Federal Reserve Bank Lights the Fuse on Tapering Quantitative Easing — But It May be a Slow Burn

The Federal Reserve has been electronically printing up $85 billion of money per month since September 2012 and buying $45 billion in Treasuries and $40 billion in mortgage backed securities from banks. Coming January 2014, they will reduce that amount by $10 billion, cutting the repurchase of each by $5 billion. The initiation of tapering was based on improving economic activity and strengthening in the U.S. economy. All but one Fed open market committee member voted for the cut, with Boston’s Eric Rosengren calling the cut premature.

Fed Chair Bernanke announced it was the intention of the Fed to maintain a targeted low Fed Funds rate of 0.0 to 0.25 percent until the unemployment rate falls below 6.5 percent. Even if the unemployment rate dips below the 6.5 percent target, as long as inflation remains less than 2 percent, expect the Fed to maintain their course. The outlook is for lower interest rates for an extended period. Bernanke stated that “cuts in the future will be made as appropriate,” meaning there is no single direct trigger.

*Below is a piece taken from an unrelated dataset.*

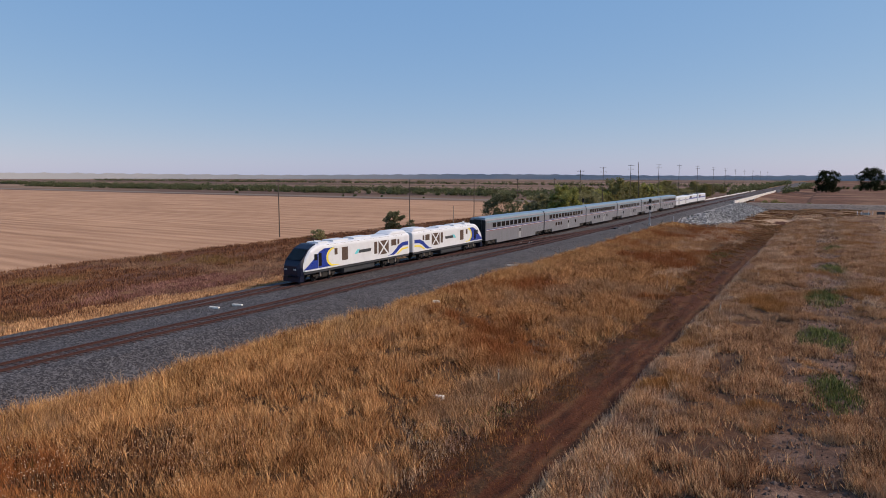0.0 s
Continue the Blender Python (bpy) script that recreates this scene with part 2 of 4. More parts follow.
GROUND = ground_material()
GRASS_GOLD = blades_material("dry_golden_grass", (0.09, 0.036, 0.014), (0.43, 0.205, 0.08), (0.79, 0.49, 0.235), (0.40, 0.15, 0.052), 0.51, 0.05, (0.50, 0.315, 0.185), 0.11)
GRASS_PALE = blades_material("pale_dry_grass", (0.085, 0.037, 0.02), (0.42, 0.225, 0.115), (0.80, 0.53, 0.30), (0.48, 0.24, 0.085), 0.52, 0.09, (0.52, 0.345, 0.22))
MARSH_BROWN = blades_material("brown_marsh_weeds", (0.085, 0.032, 0.015), (0.23, 0.095, 0.04), (0.42, 0.23, 0.10), (0.25, 0.125, 0.045), 0.53, 0.09, (0.24, 0.14, 0.075))
GRASS_BLEACHED = blades_material("bleached_grass", (0.20, 0.11, 0.07), (0.60, 0.41, 0.27), (0.88, 0.68, 0.47), (0.56, 0.33, 0.17), 0.55, 0.07, (0.47, 0.29, 0.235))
RUST_FLATS = blades_material("rusty_marsh_grass", (0.085, 0.036, 0.016), (0.27, 0.125, 0.052), (0.60, 0.39, 0.21), (0.17, 0.07, 0.025), 0.5, 0.06, (0.40, 0.27, 0.16))
# straw for the bank's crest, its tones raised to paint in sunlight
GRASS_STRAW = blades_material("sunlit_straw_grass", (0.17, 0.07, 0.026), (0.52, 0.28, 0.11), (0.84, 0.56, 0.27), (0.44, 0.19, 0.06), 0.58, 0.08, (0.62, 0.40, 0.20))
WEED_BROWN = blades_material("brown_seeded_weeds", (0.06, 0.025, 0.016), (0.155, 0.066, 0.038), (0.27, 0.14, 0.072), (0.24, 0.15, 0.065), 0.54, 0.05)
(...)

Inflation ran at a pace of 0.9 to 1.1 percent in 2013, with the Fed anticipating 1.4 to 1.6 percent in 2014 and 1.7 to 2 percent in 2015. The Fed is focused on an inflation target of 2 percent. They perceive an inflation rate of less than 2 percent as limiting economic growth.
The purpose of quantitative easing (QE) is to keep borrowing costs low so as to provide some stimulus to economic growth. QE is a non-conventional monetary tool of last resort when the options for other tools are not available.
Many Wall Street experts had forecast that when the Fed initiated reducing this liquidity, stocks would fall and interest rates rise. The Fed’s decision was based on an improving economy, good news for markets. Initial response immediately following the Fed’s announcement was rising stock prices and a slight increase in interest rates. Credit remained readily available.

So what does this mean for real estate?

  • This is a very positive statement on the path of an improving economy for the U.S., portending increased job growth into 2014 and 2015.
  • The value of the U.S. dollar should strengthen in relation to some currencies. This may impact some foreign purchasers.
  • If the Fed is successful in maintaining interest rates at near low historic levels, refinance volumes should not fall as severely as forecast in 2014. Prior to the announcement of the Fed to maintain low rates into the future, refinance volumes were estimated to plunge 52 percent in 2014 compared to 2013, based on the average estimates by Fannie Mae, Freddie Mac and the MBA.
  • Ongoing low rates should add strength to the recovering housing market, continuing sales growth of both new and existing homes. Purchase lending, with an average forecast of increasing 13.2 percent from 2012 to 2013, (based on the average estimates from Fannie Mae, Freddie Mac and the Mortgage Bankers Association) was forecast to grow an added 13.3 percent in 2014 prior to the Fed’s actions today.

Perhaps the one surprise today was that Bernanke started the taper just one week in advance of the Senate’s anticipated vote to confirm current Fed Vice Chair Janet Yellen to replace Bernanke.